Au fil des années, la buvette a su conserver son esprit « bon enfant » et on a parfois l’impression de revivre l’atmosphère d’une cour de récréation. En cercle, les gens discutent, se chambrent, imaginent des scénarios pour le match à venir… Des moments de convivialité d’autant plus appréciés que dans les stades, le smartphone reprend ses droits et Instagram, Vine, Twitter, Snapchat, Facebook… animent les débats. Le 9 janvier 2016, l’Olympique Lyonnais inaugurait en grande pompe son nouveau stade. Un vaisseau de 60 000 places ultra-connecté et les chiffres donnent le tournis : 25 000 connexions, une application mobile dédiée à l’expérience stade, 300 écrans connectés au match, commande à la place, replays vidéo et vidéos live… Conséquence dans plusieurs stades européens ? Certains supporters « interdisent en virage » les mobiles pour se concentrer sur le match et l’animation !
Evoluer ou mourir ?
A la veille de l’Euro 2016, les villes françaises se sont dotées de nouvelles infrastructures : Lyon, Nice, Lille et Bordeaux disposent désormais de stades flambants neufs.
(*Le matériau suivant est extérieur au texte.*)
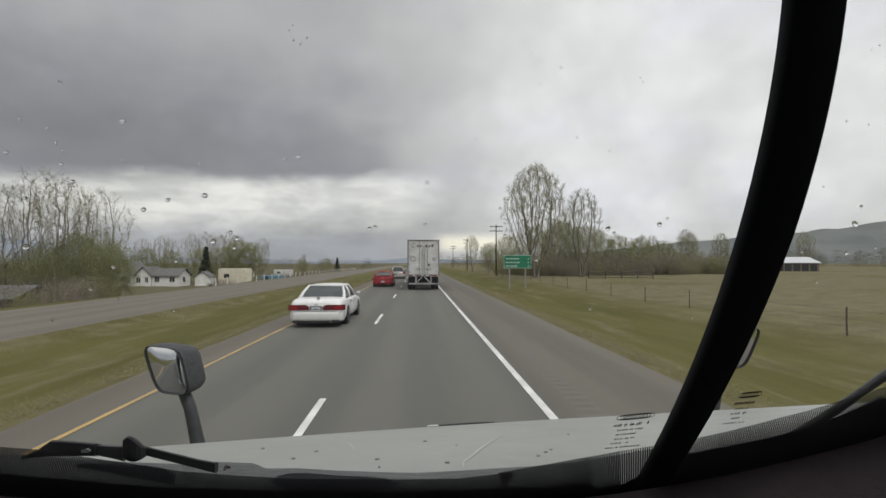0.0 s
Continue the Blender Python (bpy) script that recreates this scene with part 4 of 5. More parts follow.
def grow(seed, height, radius, base, points, step, stems, up, twig, sprays, bulge=0.6):
    """A crown that fills an egg-shaped space: limbs reach for free points in it. Gives thick and thin segments and the twig ends."""
    rng = np.random.default_rng(seed)
    h = rng.random(points * 3)
    a = rng.random(points * 3) * 2 * math.pi
    edge = np.where(h < bulge, np.sqrt(np.clip(1 - ((bulge - h) / bulge) ** 2, 0, 1)) * 0.75 + 0.25, np.sqrt(np.clip(1 - ((h - bulge) / (1 - bulge)) ** 2, 0, 1)))
    lobes = 1 + 0.16 * np.sin(3 * a + seed) + 0.12 * np.sin(5 * a + 7 * h + seed)
    q = rng.random(points * 3) ** 0.42 * edge * radius * lobes
    free = np.stack([q * np.cos(a), q * np.sin(a), base + h * (height - base)], 1)[:points]
    nodes, parent = [], []
    for k in range(stems):
        t = 2 * math.pi * (k + 0.3 * rng.random()) / stems
        lean = 0.0 if stems == 1 else 0.12 * radius
        prev = -1
        for i in range(max(2, int(base * 1.15 / step))):
            f = i / max(1, int(base * 1.15 / step) - 1)
            nodes.append((math.cos(t) * (0.15 * (stems > 1) + lean * f) + rng.normal(0, 0.03), math.sin(t) * (0.15 * (stems > 1) + lean * f) + rng.normal(0, 0.03), -0.3 + (base * 1.15 + 0.3) * f))
            parent.append(prev)
            prev = len(nodes) - 1
    nodes = np.array(nodes)
    reach = step * 7.5
    limit = np.zeros(len(nodes), int)
    for _ in range(90):
        if len(free) == 0:
            break
        gap = ((free[:, None, :] - nodes[None, :, :]) ** 2).sum(2)
        near = gap.argmin(1)
        dist = np.sqrt(gap[np.arange(len(free)), near])
        pull = {}
        for i in np.nonzero(dist < reach)[0]:
            v = (free[i] - nodes[near[i]]) / max(dist[i], 1e-6)
            pull[near[i]] = pull.get(near[i], np.zeros(3)) + v
        if not pull:
            break
        made = []
        for k, v in pull.items():
            if limit[k] >= 3:
                continue
            limit[k] += 1
            v = v / np.linalg.norm(v) + np.array((0, 0, up)) + rng.normal(0, 0.13, 3)
            made.append(nodes[k] + v / np.linalg.norm(v) * step)
            parent.append(int(k))
        if not made:
            break
        made = np.array(made)
        nodes = np.concatenate([nodes, made])
        limit = np.concatenate([limit, np.zeros(len(made), int)])
        hit = np.sqrt(((free[:, None, :] - made[None, :, :]) ** 2).sum(2)).min(1)
        free = free[hit > step * 1.7]
        if len(nodes) > points * 5:
            break
    size = np.full(len(nodes), twig ** 2.2)
    kids = np.zeros(len(nodes), int)
    for i in range(len(nodes) - 1, -1, -1):
        if parent[i] >= 0:
            size[parent[i]] += size[i]
            kids[parent[i]] += 1
    rad = size ** (1 / 2.2)
    thick, thin, ends = [], [], []
    for i, p in enumerate(parent):
        if p < 0:
            continue
        seg = (Vector(nodes[p]), Vector(nodes[i]), min(rad[p], rad[i] * 1.6), rad[i])
        (thick if rad[i] > 0.03 else thin).append(seg)
        if rad[i] < 0.032:
            d = seg[1] - seg[0]
            for _ in range(sprays):
                aim = (Vector(rng.normal(0, 1, 3)).normalized() * 0.75 + d.normalized() * 0.7 + Vector((0, 0, 0.25 + up))).normalized()
                long = step * rng.uniform(0.9, 2.0)
                tip = seg[1] + aim * long
                mid = seg[1].lerp(tip, rng.uniform(0.35, 0.6))
                thin.append((seg[1], tip, twig * 0.9, twig * 0.4))
                side = mid + (aim + Vector(rng.normal(0, 0.55, 3))).normalized() * long * 0.5
                thin.append((mid, side, twig * 0.6, twig * 0.4))
                ends += [mid, tip, side]
    return thick, thin, ends


def tree(name, label, seed, height, radius, base, points, step, stems=1, up=0.15, leaves=1, size=0.04, leaf=None, twig=0.009, sprays=2, jitter=0.12, bulge=0.6, category="tree"):
    rng = random.Random(seed)
    thick, thin, ends = grow(seed, height, radius, base, points, step, stems, up, twig, sprays, bulge)
    t = thing(name, label, category)
    raw("trunk", *tubes_from(thick, 5), BARK, t)
    raw("branches", *tubes_from(thin, 3), TWIGS, t)
    if leaves:
        spots = [e + Vector((rng.gauss(0, jitter), rng.gauss(0, jitter), rng.gauss(0, jitter))) for e in ends for _ in range(leaves)]
        raw("crown", *leaf_cards(spots, size, rng), leaf or BUDS, t)
    return t


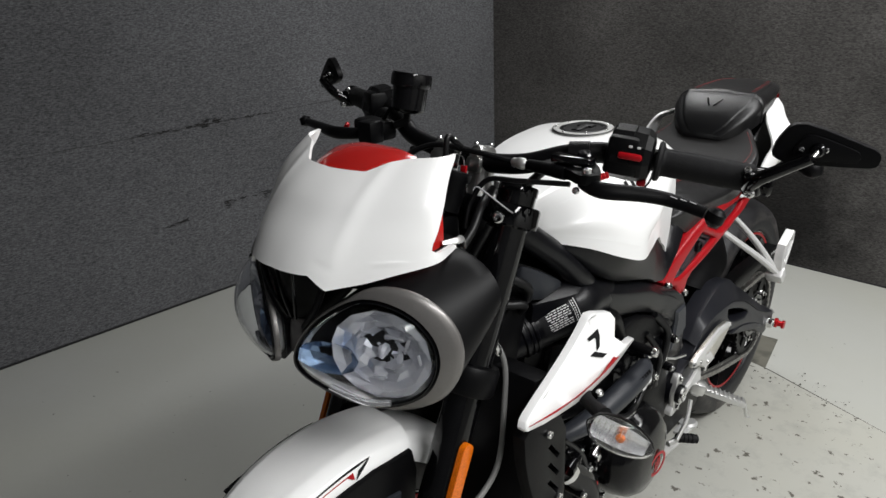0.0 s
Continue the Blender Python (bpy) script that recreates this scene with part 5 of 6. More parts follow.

Comment intégrer la buvette à ces nouveaux environnements ? « Concernant l’infrastructure, il y a un double mouvement : les nouveaux stades -comme à Lyon ou Nice- intègrent désormais les buvettes « officielles » dans leur édifice, donc celles-ci font partie intégrantes du stade. Dans le même temps, certaines « non-officielles », que l’on retrouve autour, se voient exclure de « l’environnement stade », comme c’est le cas par exemple à Bordeaux où la mairie a replacé les historiques de Chaban-Delmas (ancien stade des Girondins de Bordeaux) à 800m du Matmut Atlantique. Aussi, les foodtrucks modernes tendent progressivement à remplacer les camions-pizza et les stands avec bâches autour des stades », détaille Guillaume Blot.
Il va falloir d’ailleurs revoir son offre pour s’adapter aux exigences d’un public qui veut consommer mieux et moins gras : « Côté carte, je pense que le changement sera plus visible. Les frites, les sandwiches et autres nourritures basiques resteront, mais elles seront à mon sens accompagnées dans les années qui viennent par d’autres plats « lèches-doigts » comme des tacos ou des bobuns, par exemple. Je pense qu’il y aura également une montée en « raffinement » impulsée par certains stands, des plats moins gras, pour plaire à des spectateurs plus attirés par le fait de « manger quelque chose de sain pour eux » plus que par le rituel de se retrouver autour d’une barquette. C’est ce qui se passe déjà aux États-Unis dans les grandes enceintes sportives ». Cette modernisation sonne-t-elle le glas de ces marchands ambulants? Un stade sera-t-il toujours un stade sans ces commerces ? Il y a quelques jours, les fidèles des travées d’Anfield Road à Liverpool protestaient contre la hausse des tarifs des billets et des banderoles protestaient : « Football without fans is nothing ». C’est un peu la même chose pour la buvette.